(Records with scene code)
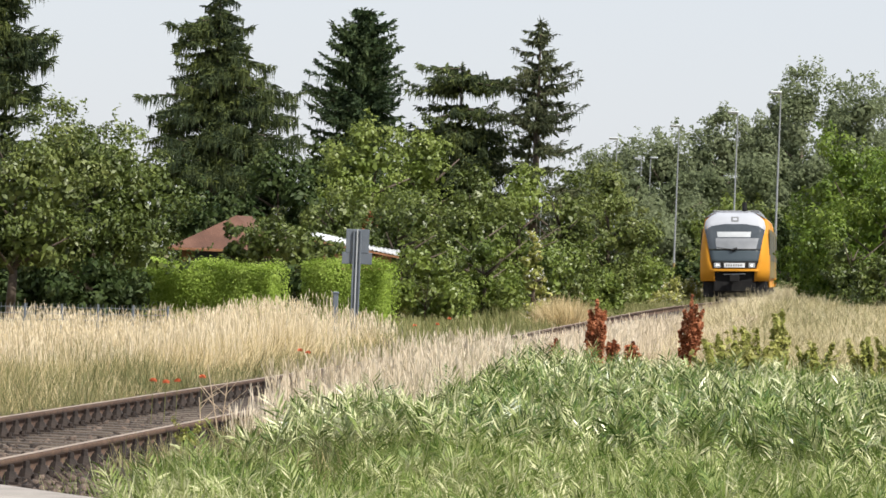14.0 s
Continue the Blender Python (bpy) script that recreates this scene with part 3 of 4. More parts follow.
def verge_height(h):
    return lambda x, y: h * (0.4 + 0.6 * smoothstep(42, 51, y)) * (1 - 0.25 * smoothstep(62, 75, y)) * (1 + 0.2 * np.sin(y * 0.9) * np.sin(x * 2.3 + y * 0.3))


def bank_height(more):
    return lambda x, y: more + 0.4 + 0.36 * np.exp(-((x + 2.6) / 1.1) ** 2) + 0.06 * np.sin(x * 2.1 + y * 0.4)


def crop_plants(name, label, mat, n, place, height, leaf, pairs, width, thick):
    """Arching stems that carry two close rows of narrow leaves."""
    x, y = place(n)
    # the stand thins out into grassy patches
    ok = np.sin(x * 2.3 + y * 0.9) * np.sin(y * 0.55 - x * 1.1 + 0.8) + thick > rng.uniform(-0.5, 0.5, len(x))
    x, y = x[ok], y[ok]
    n = len(x)
    foot = np.stack([x, y, ground_z(x, y)], axis=1)
    a = rng.uniform(0, 2 * math.pi, n)
    way = unit(np.stack([np.cos(a), np.sin(a), rng.uniform(0.9, 3.0, n)], axis=1))
    h = height(x, y) * rng.uniform(0.6, 1.25, n)
    droop = rng.uniform(0.05, 0.45, n)
    u = np.repeat(np.linspace(0.18, 1.0, pairs), 2)[None] + rng.normal(size=(n, 2 * pairs)) * 0.012
    hand = np.tile([1.0, -1.0], pairs)[None]
    p = foot[:, None] + way[:, None] * (h[:, None] * u)[..., None]
    p[..., 2] -= (droop * h)[:, None] * u ** 2
    tan = np.broadcast_to(way[:, None], p.shape).copy()
    tan[..., 2] -= 2 * droop[:, None] * u
    tan = unit(tan)
    roll = unit(np.cross(way, rng.normal(size=(n, 3)) * 0.55 + np.array([0, 0, 1.0])))
    d = unit(tan * (0.7 + 0.6 * u[..., None]) + roll[:, None] * hand[..., None] + rng.normal(size=p.shape) * 0.07 + np.array([0, 0, 0.12]))
    nor = unit(np.cross(d, tan) * hand[..., None] + rng.normal(size=p.shape) * 0.25)
    wide = unit(np.cross(d, nor))
    l = (leaf * rng.uniform(0.7, 1.2, (n, 1)) * (1.1 - 1.1 * (u - 0.45) ** 2))[..., None]
    w = width * rng.uniform(0.7, 1.3, l.shape)
    sagging = np.array([0, 0, 1.0]) * l * rng.uniform(0.0, 0.2, l.shape)
    mid = p + d * l * 0.45
    v = np.stack([p, mid + wide * w / 2, p + d * l - sagging, mid - wide * w / 2], axis=2).reshape(-1, 3)
    v2, q2 = strips(foot, way, h, np.full(n, 0.009), droop, (1, 0.8, 0.5))
    v, q = join((v, np.arange(len(v)).reshape(-1, 4)), (v2, q2))
    return tagged(mesh_object(name, v, q, mat), label, "crop", kind="stuff")


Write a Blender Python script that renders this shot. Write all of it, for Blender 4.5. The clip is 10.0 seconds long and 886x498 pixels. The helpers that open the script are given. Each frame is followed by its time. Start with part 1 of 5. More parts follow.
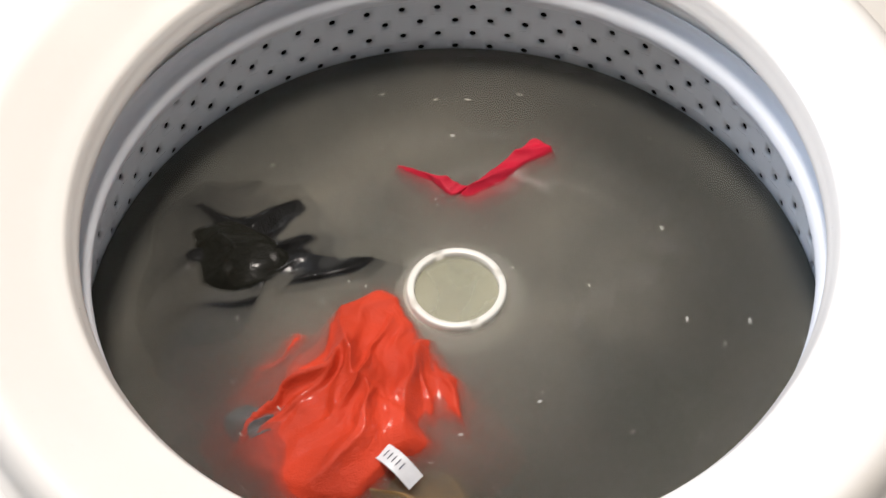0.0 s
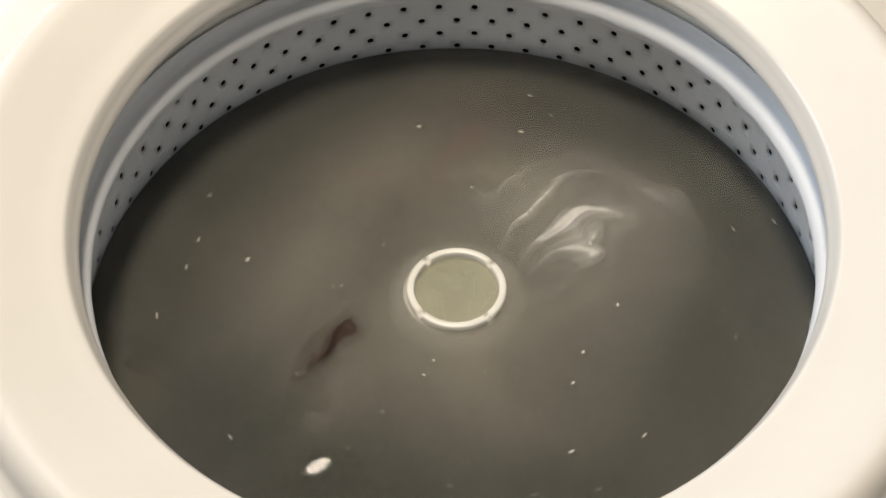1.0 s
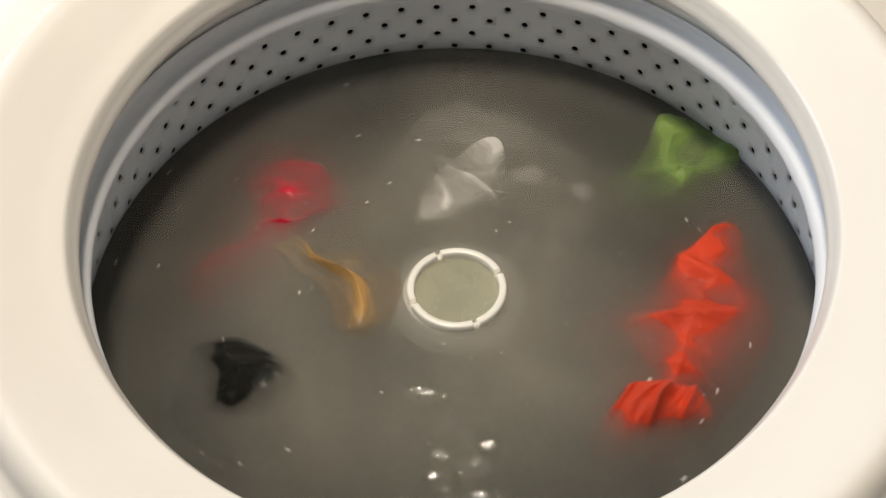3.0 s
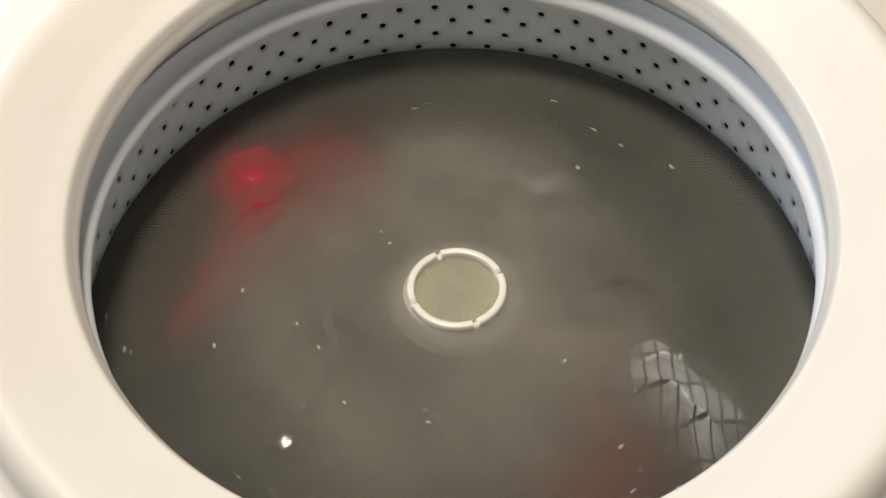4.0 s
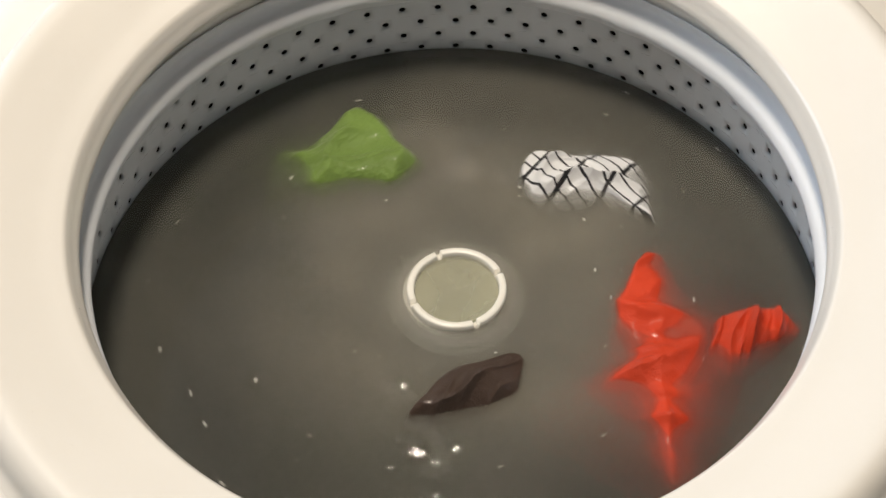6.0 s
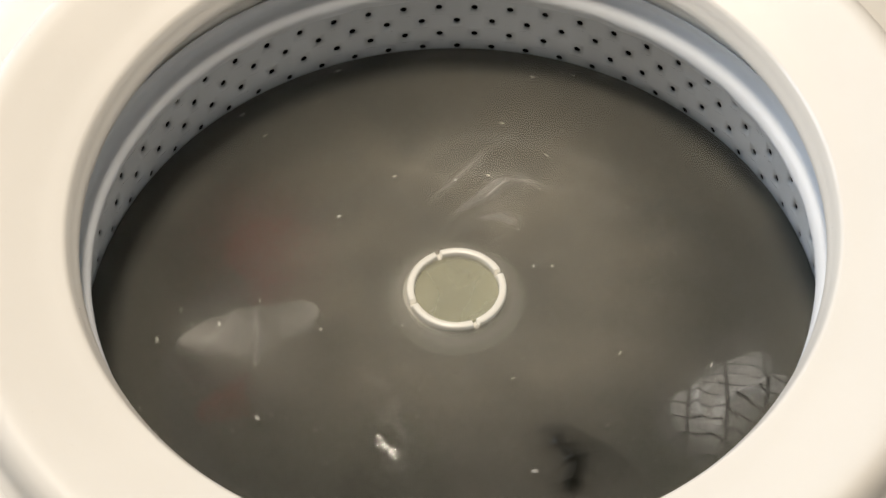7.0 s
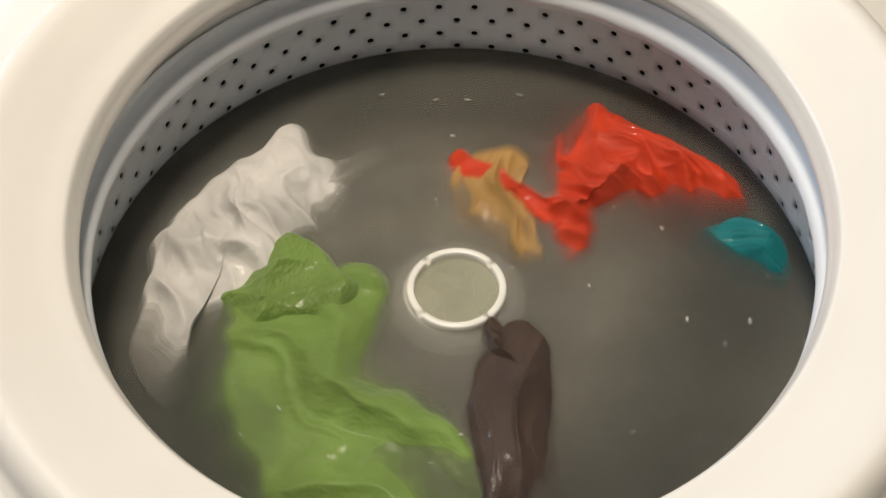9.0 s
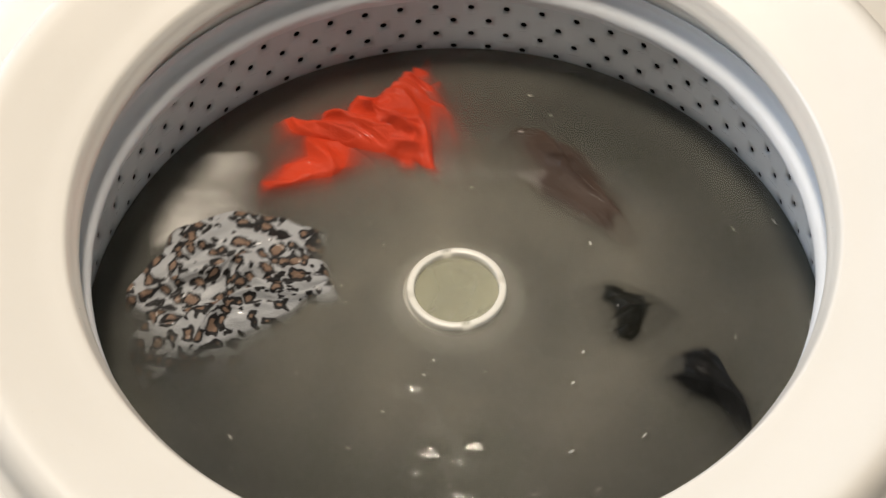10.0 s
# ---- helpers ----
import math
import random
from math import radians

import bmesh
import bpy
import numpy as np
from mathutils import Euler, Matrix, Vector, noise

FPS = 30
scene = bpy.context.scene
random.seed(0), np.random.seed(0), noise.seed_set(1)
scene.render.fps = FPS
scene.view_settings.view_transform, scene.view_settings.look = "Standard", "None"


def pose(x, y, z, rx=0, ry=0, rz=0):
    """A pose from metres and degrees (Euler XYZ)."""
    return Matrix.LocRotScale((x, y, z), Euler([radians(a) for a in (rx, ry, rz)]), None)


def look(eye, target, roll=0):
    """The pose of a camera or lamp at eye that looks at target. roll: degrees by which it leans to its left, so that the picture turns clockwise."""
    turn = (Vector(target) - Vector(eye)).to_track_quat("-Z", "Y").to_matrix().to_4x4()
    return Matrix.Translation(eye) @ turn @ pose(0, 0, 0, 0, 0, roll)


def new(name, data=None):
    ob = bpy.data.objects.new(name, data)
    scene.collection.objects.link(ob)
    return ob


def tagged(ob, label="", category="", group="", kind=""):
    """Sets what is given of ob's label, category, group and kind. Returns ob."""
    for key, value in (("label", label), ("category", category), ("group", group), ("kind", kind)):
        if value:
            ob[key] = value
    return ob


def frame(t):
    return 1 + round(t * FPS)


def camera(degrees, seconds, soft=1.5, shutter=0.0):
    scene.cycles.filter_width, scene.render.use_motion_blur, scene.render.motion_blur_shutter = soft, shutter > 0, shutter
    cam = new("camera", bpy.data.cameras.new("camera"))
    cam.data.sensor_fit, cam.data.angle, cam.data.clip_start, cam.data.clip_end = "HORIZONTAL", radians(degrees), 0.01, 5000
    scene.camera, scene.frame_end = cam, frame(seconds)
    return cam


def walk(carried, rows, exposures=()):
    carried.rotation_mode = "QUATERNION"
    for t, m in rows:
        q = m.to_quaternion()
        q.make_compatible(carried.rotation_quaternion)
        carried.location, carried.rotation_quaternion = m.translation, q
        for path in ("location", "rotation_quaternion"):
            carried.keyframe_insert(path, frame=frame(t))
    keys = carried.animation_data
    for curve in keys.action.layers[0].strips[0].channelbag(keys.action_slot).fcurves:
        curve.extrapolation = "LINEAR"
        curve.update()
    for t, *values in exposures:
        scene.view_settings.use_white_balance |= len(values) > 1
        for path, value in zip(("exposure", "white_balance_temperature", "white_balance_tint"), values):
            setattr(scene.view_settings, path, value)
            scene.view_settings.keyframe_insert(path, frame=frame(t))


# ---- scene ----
# camera, still on its stand over the open lid
cam = camera(45.75, 10.0, soft=1.6, shutter=0.5)
EYE = (0.0, -0.4273, 0.5799)
VIEW = look(EYE, (EYE[0] - 0.00848, EYE[1] + 0.62235, EYE[2] - 0.78269), -1.3)
walk(cam, [(0, VIEW), (10, VIEW)],
     exposures=[(0, 0.30, 5950, 16), (0.3, 0.28, 6000, 16), (0.45, 0.0, 6500, 13), (8.5, 0.0, 6500, 13), (8.7, 0.05, 6500, 13), (8.9, 0.0, 6500, 13), (9.1, -0.06, 6500, 13), (9.5, -0.16, 6500, 13), (9.75, -0.06, 6500, 13), (10, 0.0, 6500, 13)])

# world: the dim bluish daylight of the laundry room
world = bpy.data.worlds.new("room_sky")
scene.world = world
world.use_nodes = True
world.node_tree.nodes["Background"].inputs[0].default_value = (0.75, 0.88, 1.0, 1)
world.node_tree.nodes["Background"].inputs[1].default_value = 0.3
scene.cycles.transparent_max_bounces = 40

WATER = -0.001


def lamp(name, m, size, watts, colour, size_y=None):
    data = bpy.data.lights.new(name, "AREA")
    data.shape = "RECTANGLE" if size_y else "DISK"
    data.size, data.energy, data.color = size, watts, colour
    if size_y:
        data.size_y = size_y
    ob = new(name, data)
    ob.matrix_world = m
    return ob


lamp("ceiling_lamp", look((-0.13, 0.16, 1.50), (-0.13, 0.16, 0)), 0.30, 22.0, (1.0, 0.885, 0.72))
lamp("window_light", look((-1.60, 0.9, 0.755), (0, 0.9, 0.755)), 0.95, 21, (0.70, 0.84, 1.0), 0.95)


# ---------------------------------------------------------------- materials
def material(name, colour, rough=0.5, spread=0.08, scale=12, metal=0.0, bump=0.0, bump_scale=200, coat=0.0, spec=0.5, second=None, rough_var=0.1):
    m = bpy.data.materials.new(name)
    m.use_nodes = True
    nt, b = m.node_tree, m.node_tree.nodes["Principled BSDF"]
    link, node = nt.links.new, nt.nodes.new
    co = node("ShaderNodeTexCoord")
    n1 = node("ShaderNodeTexNoise")
    n1.inputs["Scale"].default_value, n1.inputs["Detail"].default_value = scale, 6
    link(co.outputs["Object"], n1.inputs["Vector"])
    ramp = node("ShaderNodeValToRGB")
    lo = second or tuple(c * (1 - 2.2 * spread) for c in colour)
    hi = colour if second else tuple(min(1, c * (1 + spread)) for c in colour)
    ramp.color_ramp.elements[0].color, ramp.color_ramp.elements[1].color = (*lo, 1), (*hi, 1)
    ramp.color_ramp.elements[0].position, ramp.color_ramp.elements[1].position = 0.3, 0.65
    link(n1.outputs["Fac"], ramp.inputs["Fac"])
    link(ramp.outputs["Color"], b.inputs["Base Color"])
    n2 = node("ShaderNodeTexNoise")
    n2.inputs["Scale"].default_value, n2.inputs["Detail"].default_value = bump_scale, 4
    link(co.outputs["Object"], n2.inputs["Vector"])
    mr = node("ShaderNodeMapRange")
    mr.inputs["To Min"].default_value, mr.inputs["To Max"].default_value = max(0.02, rough - rough_var), min(1, rough + rough_var)
    link(n2.outputs["Fac"], mr.inputs["Value"])
    link(mr.outputs["Result"], b.inputs["Roughness"])
    b.inputs["Metallic"].default_value, b.inputs["Coat Weight"].default_value = metal, coat
    b.inputs["Specular IOR Level"].default_value = spec
    b.inputs["Coat Roughness"].default_value = 0.12
    if bump:
        bp = node("ShaderNodeBump")
        bp.inputs["Strength"].default_value, bp.inputs["Distance"].default_value = bump, 0.002
        link(n2.outputs["Fac"], bp.inputs["Height"])
        link(bp.outputs["Normal"], b.inputs["Normal"])
    return m


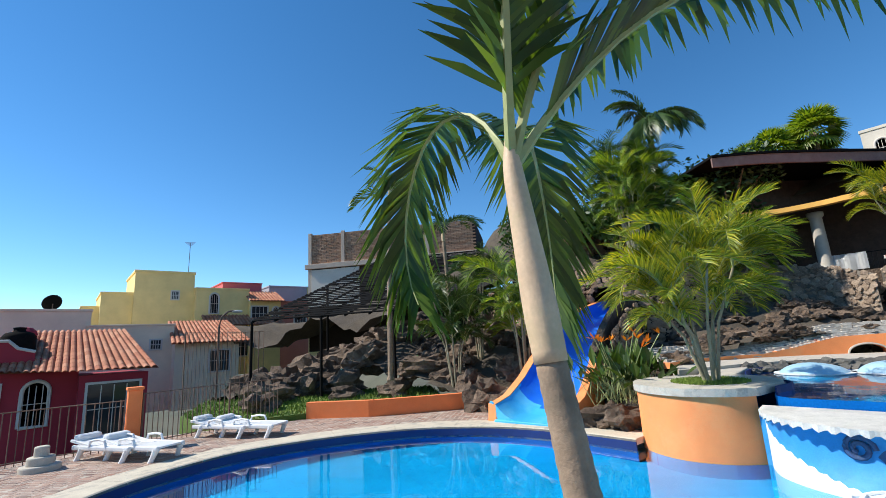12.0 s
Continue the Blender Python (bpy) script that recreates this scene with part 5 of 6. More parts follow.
for i, (x, y, h) in enumerate(((-4.75, 27.8, 8.8), (-1.2, 27.9, 7.7))):
    rf = random_fronds(random.Random(60 + i), 11, 2.1, (5, 80), (60, 100), 26, 0.5, 0.045)
    feather_palm((x, y, 0.9), (0.3 - 0.5 * i, 0.1, h - 1.0), 0.11, 0.08, rf, "tall slender palm tree beside the rock garden", 0.7, "leaf_dark", "tall palms")
# big queen palm and fan palms on the hill
feather_palm((21.8, 27.5, 10.5), (0.2, 0.1, 9.2), 0.3, 0.22, random_fronds(random.Random(71), 38, 4.4, (-35, 80), (55, 110), 44, 1.0, 0.08, 1.2), "old feather palm towering over the hillside", 0.0, "leaf_dark")


def fan_palm(at, h, r, label, seed):
    rng = random.Random(seed)
    root = thing("fan_palm", label, "palm tree", at)
    trunk_part(root, [(0, 0, -0.5), (0.1, 0, h * 0.5), (0, 0, h)], [0.3, 0.25, 0.22], M["trunk"])
    for k in range(46):
        a, e = k * 137.5, rng.uniform(-40, 85)
        d = Vector((math.cos(radians(a)) * math.cos(radians(e)), math.sin(radians(a)) * math.cos(radians(e)), math.sin(radians(e))))
        c = Vector((0, 0, h)) + d * r * 0.42
        s = d.cross(Vector((0, 0, 1))).normalized()
        u = s.cross(d)
        bm = bmesh.new()
        for j in range(15):
            t = radians(-80 + 160 * j / 14)
            q = d * math.cos(t) + s * math.sin(t)
            w = (s * math.cos(t) - d * math.sin(t)) * r * 0.045
            l = r * 0.7
            bm.faces.new([bm.verts.new(v) for v in (c, c + q * l * 0.6 + w, c + q * l - u * 0.3 * l, c + q * l * 0.6 - w)])
        f = part("fan_leaf", bm, M["leaf"], root)
        st = bmesh.new()
        tube(st, [(0, 0, h), tuple(c)], 0.03, 4)
        part("stalk", st, M["shaft"], f)


fan_palm((39.4, 19.6, 15.2), 4.8, 2.6, "fan palm with stiff leaves on the hilltop", 1)
fan_palm((37.6, 22.6, 14.6), 4.0, 2.4, "fan palm with stiff leaves on the hilltop", 2)
fan_palm((36.5, 24.4, 14.4), 3.4, 2.2, "fan palm with stiff leaves on the hilltop", 3)
for i, (x, y, s) in enumerate(((16, 24, 3.0), (19, 22, 3.2), (24, 23, 3.5), (13, 24, 2.4), (10, 24.5, 2.2), (7.8, 24.0, 2.0), (17, 29, 3.6), (9.5, 31.0, 2.0), (11.5, 33.0, 2.4), (12.5, 29.5, 2.3), (8.4, 27.0, 1.6))):
    leafy_tree((x, y, on_hill(x, y)), 1.2, (s, s, s * 1.1), 1500, "dense green shrub on the hillside", 200 + i, 0.42, "leaf_tree", "hillside_shrub", "shrub")

# ---- colonnade house above the stairs ----
WALLS_OCHRE = rough_mat("ochre paint", (0.78, 0.42, 0.09), 2.0, 0.15, 0.8, 0.2, 50)
house = thing("colonnade_house", "open house with stone columns, tiled eave and dark interior", "house")
FL = 4.35
bm = bmesh.new()
slab(bm, [(11.0, 20.2), (12.4, 18.0), (12.9, 16.0), (12.6, 14.6), (13.3, 12.2), (13.3, 6.0), (30, 6.0), (30, 22.5), (11.5, 22.5)], 1.0, FL)
part("platform", bm, M["rock"], house)
# dark colour here carries the shade of the deep interior
bm = bmesh.new()
box(bm, 17.0, 17.3, 6.0, 22.4, FL, 8.4)
part("back_wall", bm, M["dark_wood"], house)
cols = [(12.2, 20.4), (14.1, 16.8), (14.2, 11.0), (14.3, 7.6)]
for x, y in cols:
    bm = bmesh.new()
    lathe(bm, [(0.40, 0.0), (0.40, 0.14), (0.34, 0.18), (0.29, 0.26), (0.285, 1.6), (0.26, 2.95), (0.30, 3.02), (0.36, 3.08), (0.36, 3.26)], 24, Matrix.Translation((x, y, FL)))
    part("column", bm, M["column"], house, "round cast stone column", smooth=True)
eave = smooth_line([(10.9, 22.2), (11.2, 20.6), (12.5, 18.4), (12.85, 16.4), (12.7, 14.6), (13.3, 11.5), (13.6, 6.5)], 0.3)
bm = bmesh.new()
sweep(bm, eave, [(0.05, 7.62), (0.05, 7.86), (-0.35, 7.86), (-0.35, 7.62)])
part("beam", bm, WALLS_OCHRE, house, "curved ochre eave beam")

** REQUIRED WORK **
Where a line above contains the string "Euler", copy that line.

** ANSWER FOR THE TASK **
from mathutils import Euler, Matrix, Vector, noise
    """A pose from metres and degrees (Euler XYZ)."""
    return Matrix.LocRotScale((x, y, z), Euler([radians(a) for a in (rx, ry, rz)]), None)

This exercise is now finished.